Same goal, opposite hosting choice
Bruin and Hjarni both treat AI agents as first-class readers and writers of your Markdown notes. The defining difference is where the notes and the MCP server live. Bruin is local-first: a macOS app with its server running on your machine and iCloud-based sync between your own devices. Hjarni is hosted: your notes live on EU servers and the MCP server answers from the internet over OAuth.
That single choice decides most of the rest, starting with which assistants can reach your notes.
Reach: desktop-only versus anywhere
Because Bruin's MCP server is local, it serves desktop MCP clients such as Claude Desktop, Cursor, and Claude Code, the tools running on the same Mac. It cannot serve a remote client: ChatGPT on the web and Claude on your phone have nothing to connect to. Hjarni's hosted endpoint is the opposite: any remote MCP client reads and writes your notes from any device. If "I want ChatGPT in the browser to use my notes" is on your list, that is the deciding line.
Where Bruin is genuinely strong
Bruin is open source and free to run yourself, which some people will always prefer. It keeps your data on your own machine. It ships semantic search with local embeddings, a knowledge graph, and a deliberate draft, review, published workflow so a human approves what an agent writes before it lands. If local-first ownership and an explicit approval gate are non-negotiable, Bruin is built exactly for that.
Where Hjarni is the better fit
Hjarni trades self-hosting for reach and sharing. It runs in any browser plus native iOS and Android apps, every connected assistant on every device reads the same notes, and shared team spaces with folder-level AI instructions let a whole team work from one source of truth. It uses full-text search rather than embeddings, and instead of a publish gate it versions every edit and shows what you or your AI changed.

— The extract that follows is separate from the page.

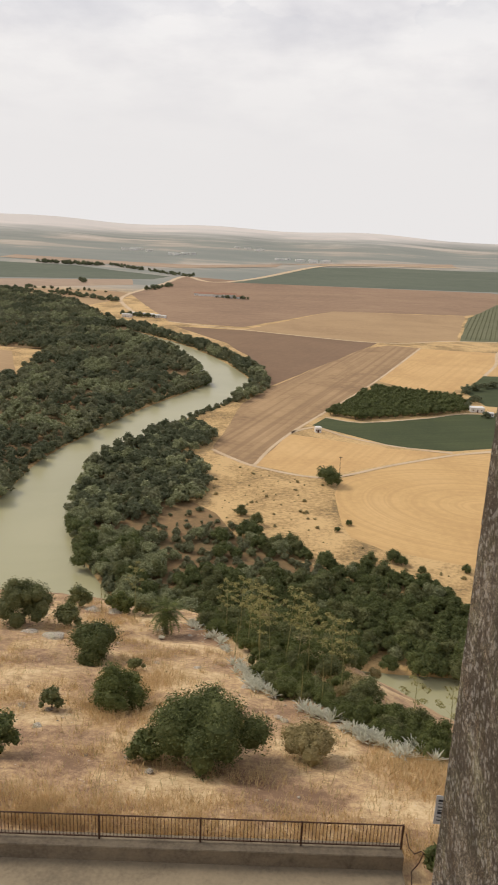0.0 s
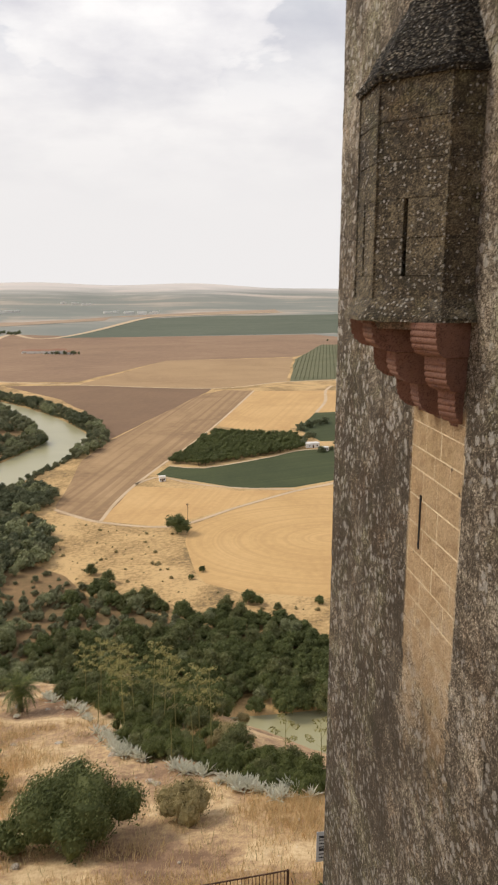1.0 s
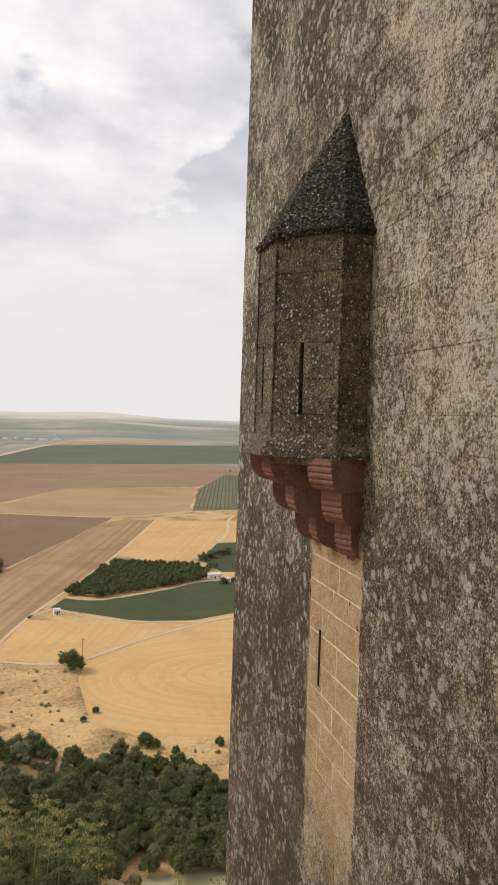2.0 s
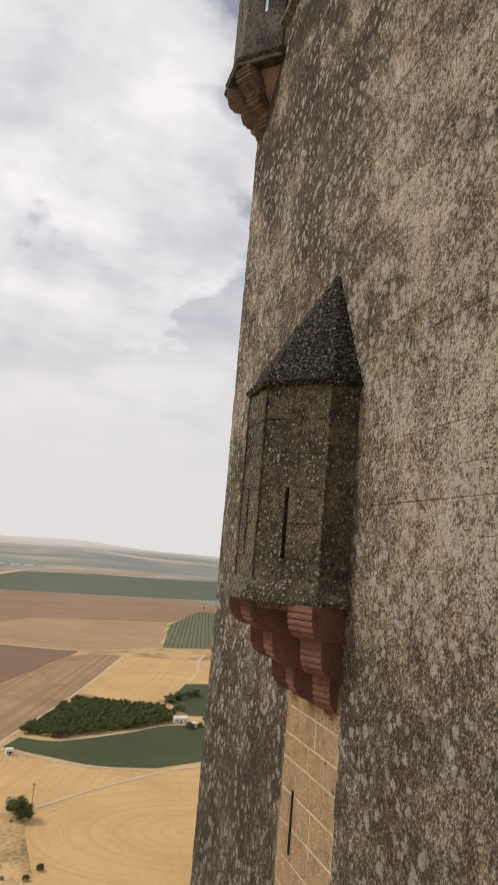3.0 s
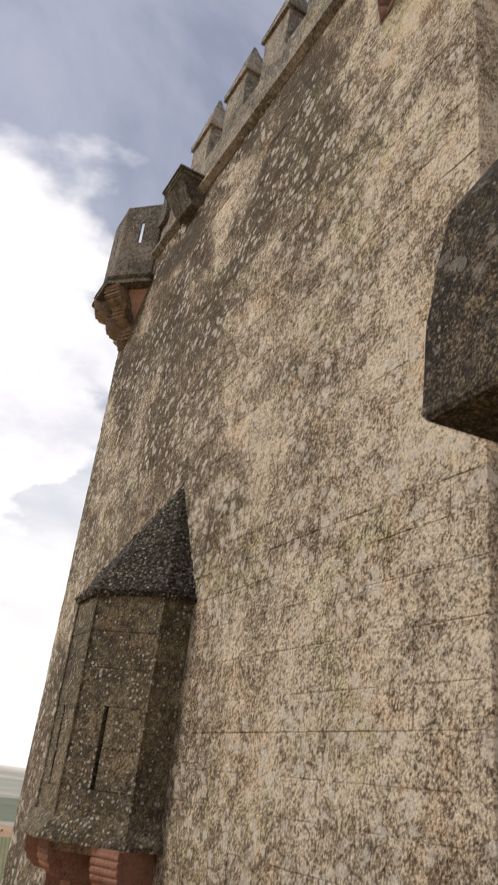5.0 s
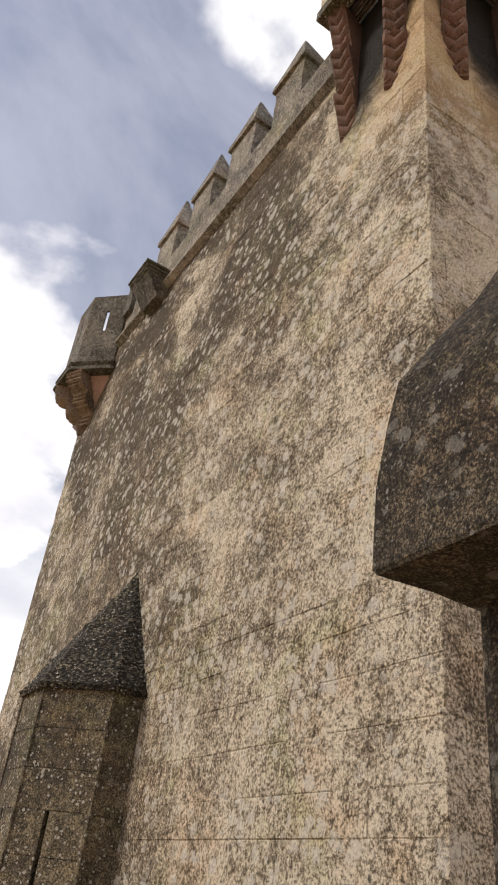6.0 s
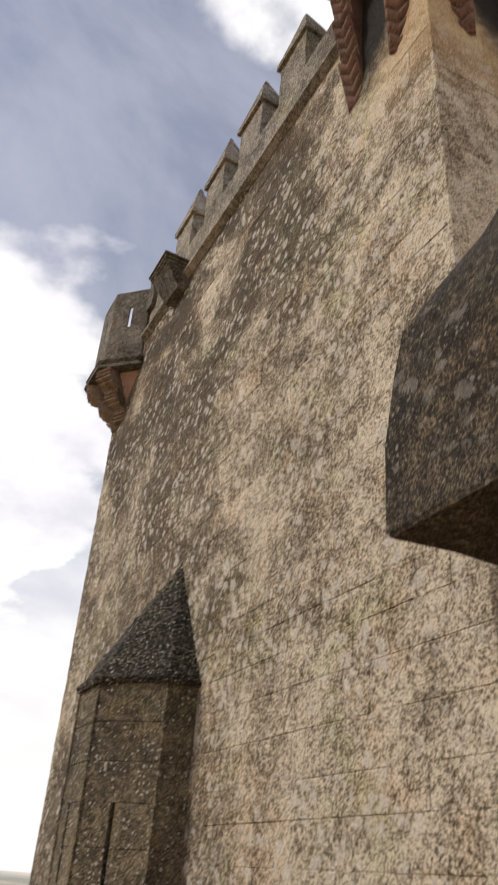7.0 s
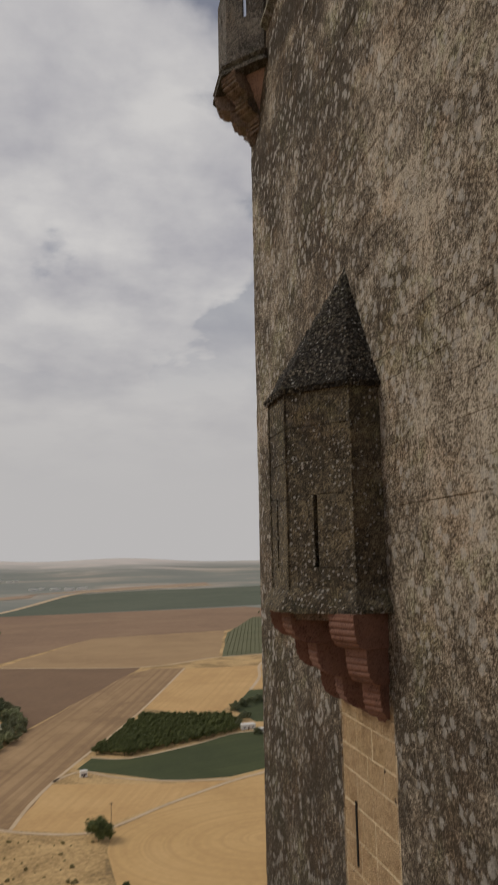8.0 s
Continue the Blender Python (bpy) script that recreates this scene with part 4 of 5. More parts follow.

You give up running the server yourself. In return, your knowledge is reachable from everywhere and by everyone you share it with.
Use Bruin when you want a local-first Mac app you fully control. Use Hjarni when you want hosted notes every assistant and teammate can reach from any device.
Can you use both?
Yes. Most MCP clients let you register more than one server. Some people keep Bruin as a local, Mac-only scratch space with a human review gate, and use Hjarni as the hosted memory their web and mobile assistants, and their teammates, share. The notes are plain Markdown on both sides, so moving between them is just an export and an import.